The courts slapped a six year jail term and fine of 5000 Rwandan francs ($6.25) on him.

Harindintwali Jean d’Amour, a driver who offered a Rwf 2000 bribe was also slapped with 6 years in jail and a fine of Rwf 20,000, while Ntihabose Venant, a motorcyclist who offered a bribe of Rwf 9000 was also imprisoned for 6 years in addition to a fine of Rwf 90,000.

“Corruption is corruption. No bribe is considered too small to be punished,” commented an official from the Ombudsman’s office who did not wish to be named.

Neither could he explain the variation is sentences such as that of Habyarimana Jean de Deu, in charge social affairs in Mugeyo, Rusororo also in Kigali who was handed a year jail term and a fine of Rwf 100,000 for receiving a bribe of Rwf 50,000. Or Mulisa Ernest, an employee of Airtel Rwanda who got 3 years and a fine of Rwf700,000 for giving a $54,000 bribe.

“I think it depends on the inclination of the judge and the mitigating circumstances.
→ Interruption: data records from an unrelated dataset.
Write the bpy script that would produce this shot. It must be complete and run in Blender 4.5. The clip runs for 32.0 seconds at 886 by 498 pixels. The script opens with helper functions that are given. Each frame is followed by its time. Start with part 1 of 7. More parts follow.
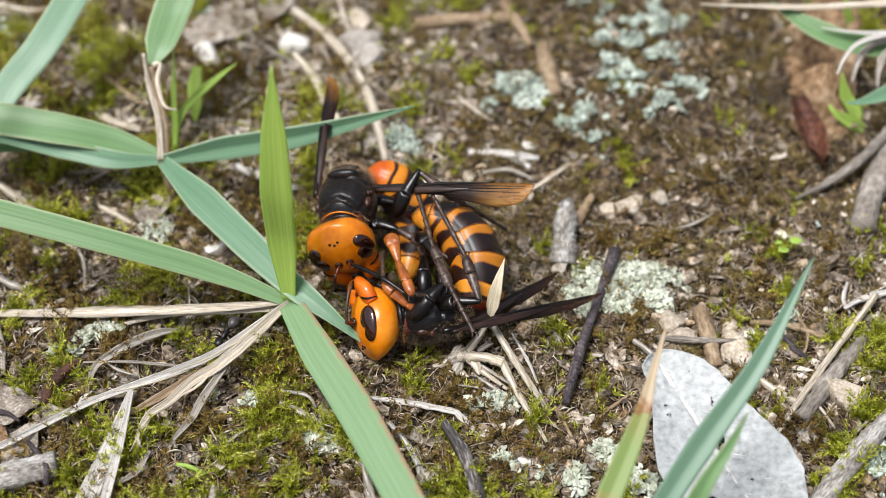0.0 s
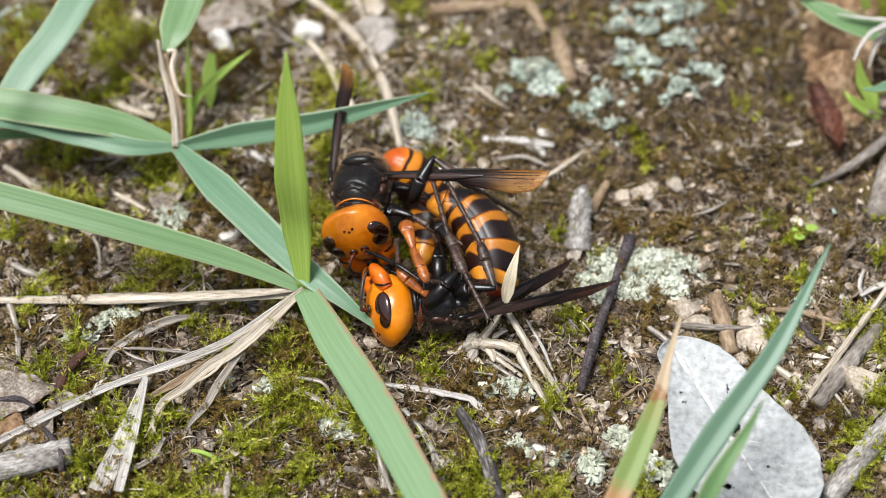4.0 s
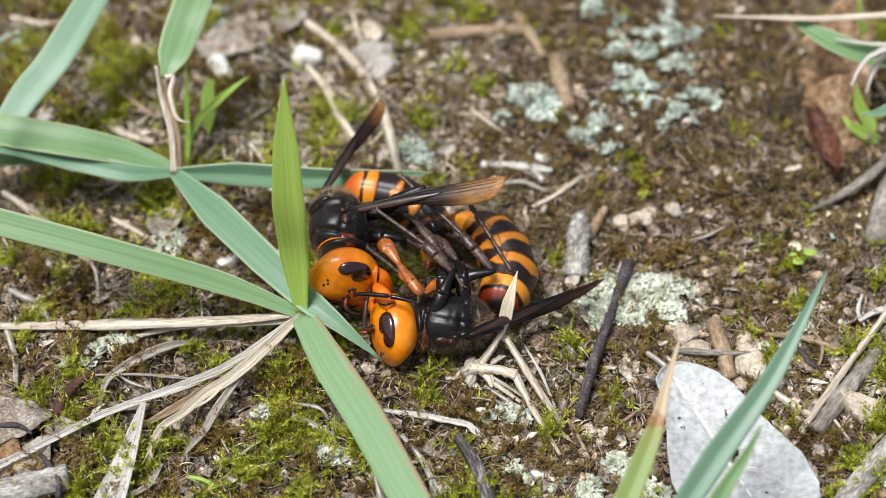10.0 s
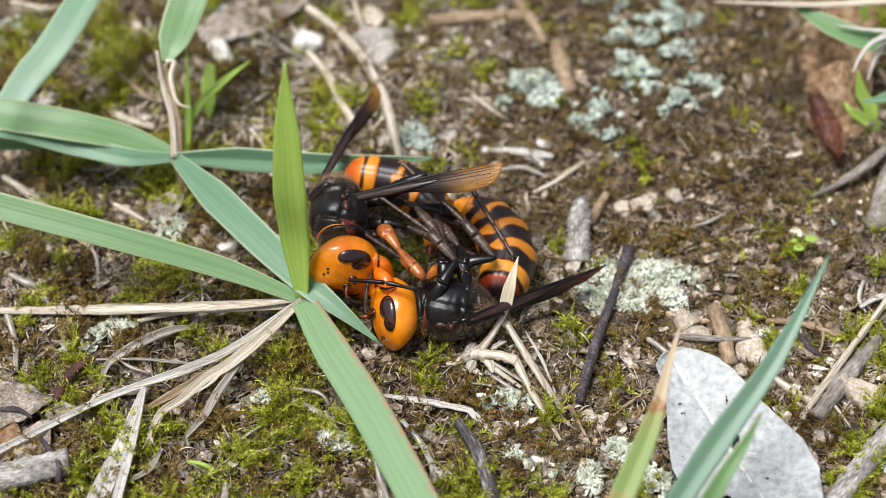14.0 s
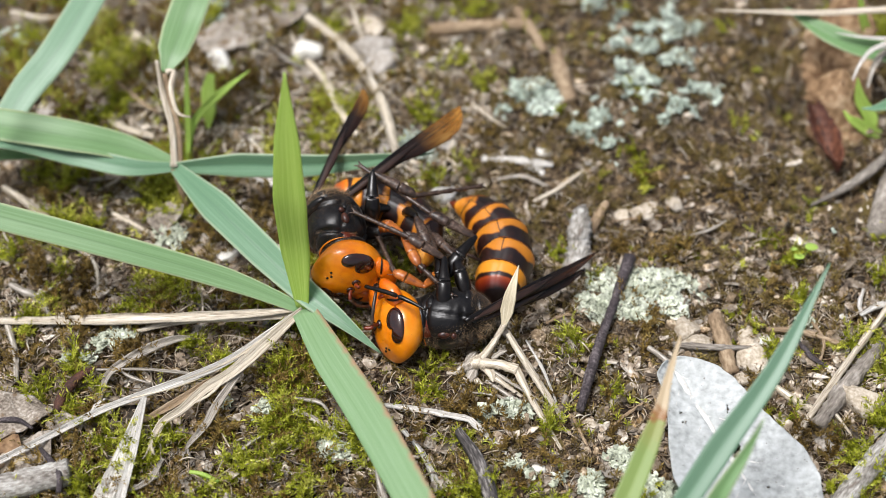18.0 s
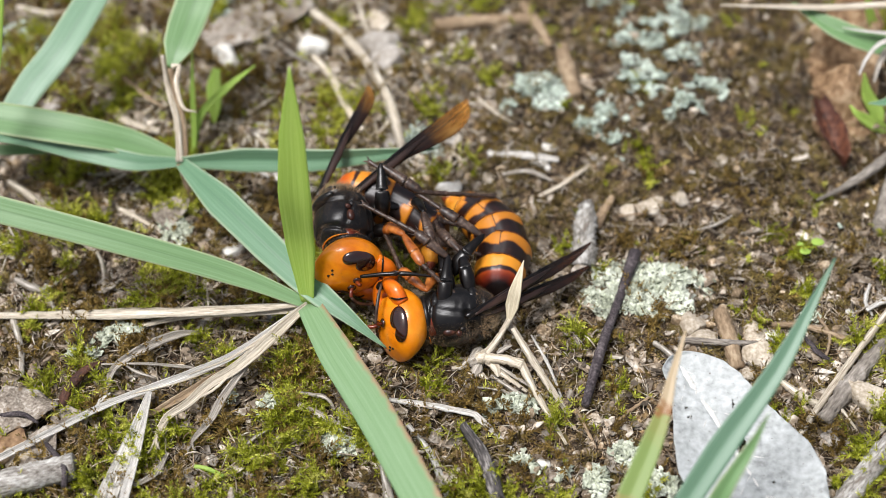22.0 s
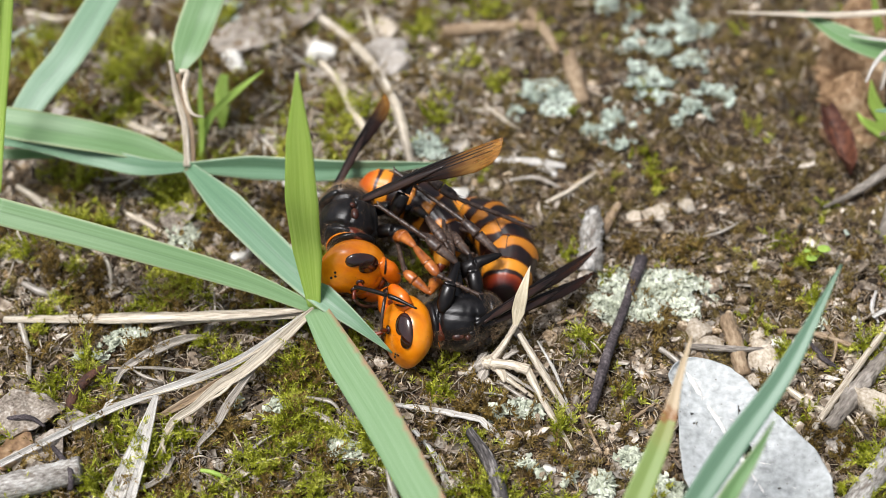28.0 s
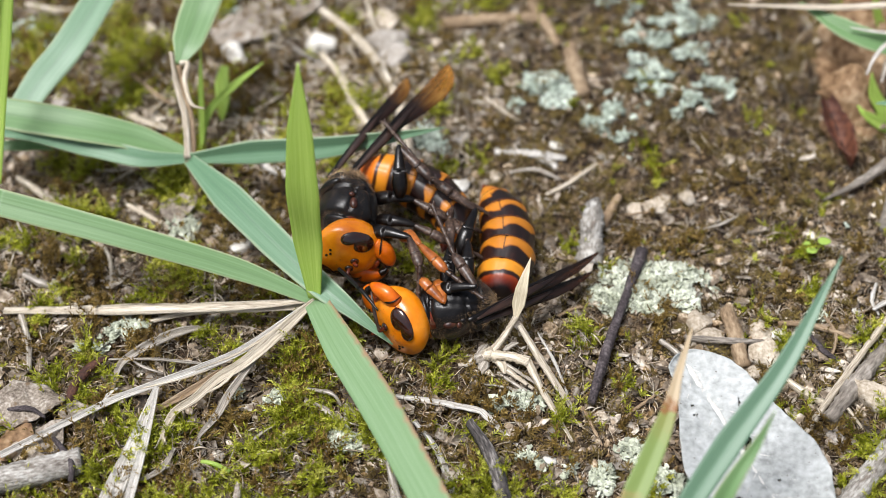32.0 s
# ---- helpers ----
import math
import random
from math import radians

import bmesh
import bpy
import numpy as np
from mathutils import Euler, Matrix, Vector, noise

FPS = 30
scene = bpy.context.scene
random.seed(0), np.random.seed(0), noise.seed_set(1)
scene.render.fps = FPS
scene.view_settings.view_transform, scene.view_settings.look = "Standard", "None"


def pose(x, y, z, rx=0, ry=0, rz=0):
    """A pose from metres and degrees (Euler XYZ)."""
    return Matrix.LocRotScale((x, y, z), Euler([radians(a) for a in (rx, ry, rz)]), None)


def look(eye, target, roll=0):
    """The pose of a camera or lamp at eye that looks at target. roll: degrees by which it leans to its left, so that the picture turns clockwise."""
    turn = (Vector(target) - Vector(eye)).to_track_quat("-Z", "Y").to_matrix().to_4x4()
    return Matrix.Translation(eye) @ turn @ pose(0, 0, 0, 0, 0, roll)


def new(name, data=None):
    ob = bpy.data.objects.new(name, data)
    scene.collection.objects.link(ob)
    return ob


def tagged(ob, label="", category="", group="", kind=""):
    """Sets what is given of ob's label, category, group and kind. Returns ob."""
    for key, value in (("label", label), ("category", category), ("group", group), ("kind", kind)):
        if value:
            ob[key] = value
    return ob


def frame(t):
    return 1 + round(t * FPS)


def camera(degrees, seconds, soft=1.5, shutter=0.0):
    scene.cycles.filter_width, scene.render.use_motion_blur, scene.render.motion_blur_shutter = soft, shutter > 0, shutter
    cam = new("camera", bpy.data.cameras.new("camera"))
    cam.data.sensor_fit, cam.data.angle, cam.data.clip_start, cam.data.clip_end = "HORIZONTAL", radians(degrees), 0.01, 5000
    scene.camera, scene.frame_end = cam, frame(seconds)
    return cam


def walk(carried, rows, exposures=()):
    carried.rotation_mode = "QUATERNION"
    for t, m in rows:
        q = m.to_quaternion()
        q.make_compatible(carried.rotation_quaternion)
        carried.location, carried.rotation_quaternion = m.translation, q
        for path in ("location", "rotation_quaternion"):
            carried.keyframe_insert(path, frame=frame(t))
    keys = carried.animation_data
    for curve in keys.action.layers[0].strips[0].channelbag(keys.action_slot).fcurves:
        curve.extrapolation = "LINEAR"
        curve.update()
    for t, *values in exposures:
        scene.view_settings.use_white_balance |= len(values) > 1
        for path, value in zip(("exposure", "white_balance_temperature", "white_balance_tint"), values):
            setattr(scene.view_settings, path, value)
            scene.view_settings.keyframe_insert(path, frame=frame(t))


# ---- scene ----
cam = camera(30.0, 32.0, soft=0.7, shutter=0.0)
cam.data.dof.use_dof = True
cam.data.dof.focus_distance = 0.2295
cam.data.dof.aperture_fstop = 14.0
MM = 0.001
PATH = (
    (0, (0, -160.7, 191.51), (0, 0, 0), 0.000),
    (0.5, (-0.08, -160.9, 191.14), (-0.76, -0.21, -0.38), -0.112),
    (1, (-0.06, -160.58, 190.84), (-0.55, 0.01, -0.76), -0.022),
    (1.5, (0.31, -160.75, 190.88), (-0.18, -0.62, -1.1), -0.102),
    (2, (-0.02, -160.79, 190.4), (-0.39, -1.14, -1.99), -0.007),
    (2.5, (0.01, -160.46, 190.94), (-0.75, -0.95, -1.56), -0.294),
    (4.5, (-0.14, -160.98, 190.75), (-2.33, -1.33, -1.63), -0.548),
    (5, (0.23, -160.73, 190.64), (-1.89, -1.1, -1.75), -0.561),
    (5.5, (-0.38, -160.74, 190.99), (-3.37, -0.94, -1.24), -0.732),
    (6, (-0.17, -160.48, 190.69), (-1.48, -0.45, -1.37), -0.305),
    (6.5, (0.09, -160.8, 190.52), (-2.17, -0.69, -1.47), -0.469),
    (7, (-0.14, -160.75, 190.75), (-2.34, -0.34, -0.99), -0.542),
    (7.5, (0.07, -160.95, 190.37), (-2.44, -0.77, -1.56), -0.574),
    (8, (0.15, -160.58, 190.48), (-2.45, -0.99, -1.94), -0.663),
    (8.5, (0.5, -160.22, 190.99), (-1.3, 0.36, -0.61), -0.656),
    (9, (0.6, -160.76, 191), (-2.2, 0.86, 0.3), -0.829),
    (9.5, (0.04, -160.63, 190.83), (-1.69, 1.77, 0.77), -0.535),
    (10, (0.34, -160.49, 191.04), (-1.95, 1.73, 0.83), -0.665),
    (10.5, (0.25, -160.84, 190.78), (-3.04, 1.84, 0.98), -0.910),
    (11, (-0.18, -160.51, 190.81), (-2.8, 1.97, 0.83), -0.672),
    (11.5, (0.05, -160.84, 190.51), (-2.43, 1.53, 0.43), -0.674),
    (12, (0.04, -160.59, 190.62), (-1.94, 1.39, 0.2), -0.585),
    (12.5, (0.24, -160.7, 190.48), (-2.21, 0.89, -0.27), -0.606),
    (13, (-0.09, -160.27, 190.71), (-2.11, 0.99, -0.31), -0.537),
    (13.5, (-0.16, -160.63, 190.65), (-1.5, 0.63, -0.39), -0.337),
    (14, (0.21, -160.65, 190.57), (-2.06, 0.22, -0.77), -0.539),
    (14.5, (0.09, -160.69, 190.27), (-2.82, 0.04, -1.19), -0.691),
    (16.5, (0.28, -160.74, 190.09), (-1.55, 0.04, -1.34), -0.390),
    (17, (0.09, -160.84, 190.15), (-1.53, 0.35, -0.93), -0.379),
    (17.5, (0.73, -160.71, 189.85), (-1.35, 0.55, -1.17), -0.486),
    (18, (-0.02, -160.49, 190.61), (-2.09, 1.33, 0.06), -0.623),
    (18.5, (0.11, -160.41, 190.35), (-2.91, 1.51, -0.1), -0.905),
    (19, (0.08, -160.84, 190.23), (-3.85, 0.68, -0.54), -1.127),
    (19.5, (-0.06, -160.43, 190.47), (-4.28, 0.52, -0.79), -1.168),
    (20, (0.62, -160.71, 190.25), (-4.22, 0.06, -1.13), -1.308),
    (20.5, (0.37, -160.65, 190.28), (-3.42, 0.22, -1.06), -1.091),
    (21, (0.62, -161.09, 190.34), (-3.15, 0.19, -0.65), -1.103),
    (21.5, (0.28, -160.85, 190.29), (-3.07, 0.5, -0.64), -0.911),
    (22, (0.56, -160.62, 190.27), (-2.91, 0.85, -0.56), -0.985),
    (22.5, (0.85, -161.1, 190.49), (-3.14, 0.62, -0.11), -1.141),
    (23, (0.64, -160.98, 190.56), (-3.3, 1.05, 0.21), -1.161),
    (23.5, (0.77, -161.14, 190.31), (-2.72, 1.07, 0.11), -1.004),
    (24, (0.44, -161.05, 190.47), (-3.18, 1.15, 0.26), -1.012),
    (24.5, (0.66, -160.88, 190.54), (-3.6, 0.74, -0.15), -1.135),
    (25, (0.43, -161.24, 190.36), (-3.23, 0.84, 0.06), -0.995),
    (25.5, (0.58, -161.23, 190.77), (-4, 1.11, 0.7), -1.240),
    (27.5, (0.86, -161.47, 190.5), (-4.12, 1.89, 1.33), -1.249),
    (28, (0.75, -161.3, 190.21), (-3.91, 1.23, 0.31), -1.091),
    (28.5, (0.74, -161.29, 190.28), (-4.47, 0.97, 0.16), -1.245),
    (29, (0.57, -161.49, 190.3), (-3.36, 0.29, -0.26), -0.933),
    (29.5, (0.81, -161.38, 190.3), (-2.7, 0.27, -0.38), -0.869),
    (30, (0.49, -161.72, 190.2), (-3.45, -0.54, -0.87), -0.788),
    (30.5, (0.77, -161.55, 190.38), (-3.47, -0.29, -0.61), -0.917),
    (31, (0.51, -161.46, 190.39), (-4.11, 0.23, -0.22), -1.108),
    (31.5, (0.52, -161.69, 190.45), (-4.26, -0.02, -0.18), -1.090),
    (32, (0.37, -161.56, 190.03), (-3.96, 0.28, -0.48), -0.933),
)


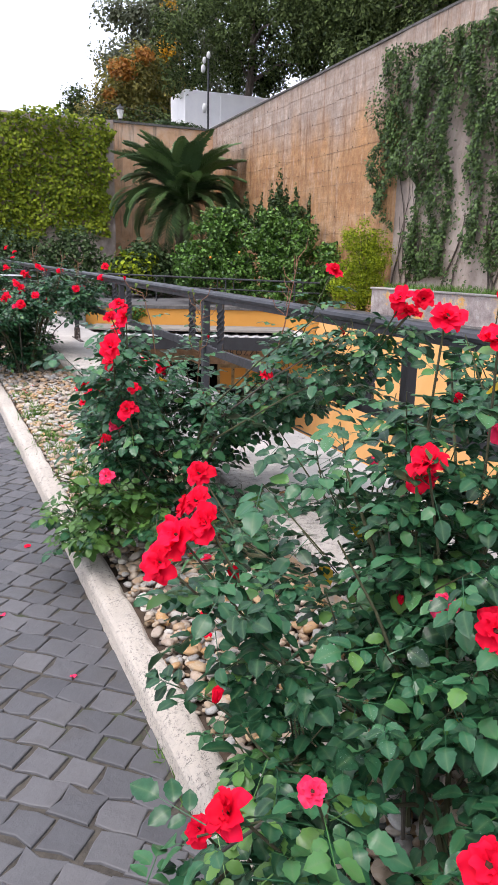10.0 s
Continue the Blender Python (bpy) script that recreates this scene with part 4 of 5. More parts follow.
for name, dz, dx in (("upper_pipe", 0.86, 0.0), ("lower_pipe", 0.76, -0.10)):
    bm = bmesh.new()
    tube(bm, [hand_point(y, dx, dz) for y in (3.0, 8.0, 12.0, 16.0, 17.1, 21.0)], 0.024, 8)
    part(name, bm, DARK_GREEN, hand)
for k in range(7):
    y = 5.7 + 2.8 * k - 2.8
    bm = bmesh.new()
    tube(bm, [hand_point(y, 0.02, 0.0), hand_point(y, 0.02, 0.72)], 0.030, 8)
    post = part("post", bm, DARK_GREEN, hand)
    bm = bmesh.new()
    tube(bm, [(0.0, y - 11.3 + 0.13 * math.cos(a), hand_point(y, 0, 0.80)[2] - 0.20 * math.sin(a)) for a in [math.pi * i / 8 for i in range(9)]], 0.014, 6)
    part("bracket", bm, DARK_GREEN, post)

# ---- canopy over the entrance ----
WHITE_METAL = stained("corrugated_sheet", (0.62, 0.63, 0.63), (0.45, 0.46, 0.46), 3, rough=0.5)
ROOF_FELT = stained("roof_felt", (0.27, 0.25, 0.22), (0.19, 0.175, 0.155), 2, rough=0.9)
CHAR = stained("charcoal_paint", (0.030, 0.032, 0.036), (0.018, 0.019, 0.022), 5, rough=0.5)
BRONZE = stained("aged_panel", (0.42, 0.33, 0.18), (0.24, 0.17, 0.09), 5, (0.12, 0.10, 0.07), 11)
canopy = tagged(new("entrance_canopy"), "flat canopy with charcoal beam and white corrugated edge", "canopy")
C0, C1, CO = 0.75, 7.3, 2.75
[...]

The law gives a minimum and maximum sentence and as long as whatever the judge decides is within the law, you cannot challenge that,” commented Robert, a student of law at University of Rwanda.

By law, the office of the ombudsman is required to publish the names of persons convicted of corruption after the appeal process has been exhausted.

The current list includes individuals who gave bribes as little as one or two thousand francs. Invariably, the offenders are mostly commoners with only 5 government officials listed among the 121 convicted. The majority of offenders are either farmers, drivers, reflecting the success of Rwanda’s efforts to eliminate corruption among public officials. Instructively also, giving, rather than receiving a bribe was the most common offence accounting for 122 of the 131 cases tried and convicted during the period.

Uwamungu JMV, a lawyer in Kigali who was sentenced to six years and a fine of Rwf 1, 175,000 for giving a Rwf235,000 bribe is the most prominent convict on the list.

Rwanda has adopted a policy of zero tolerance to corruption which, however small, it sees as a binding constraint to economic and social development.

The list of corruption convicts is published first, to alert government agencies when dealing with convicted individuals and second to act as a deterrent against the vice.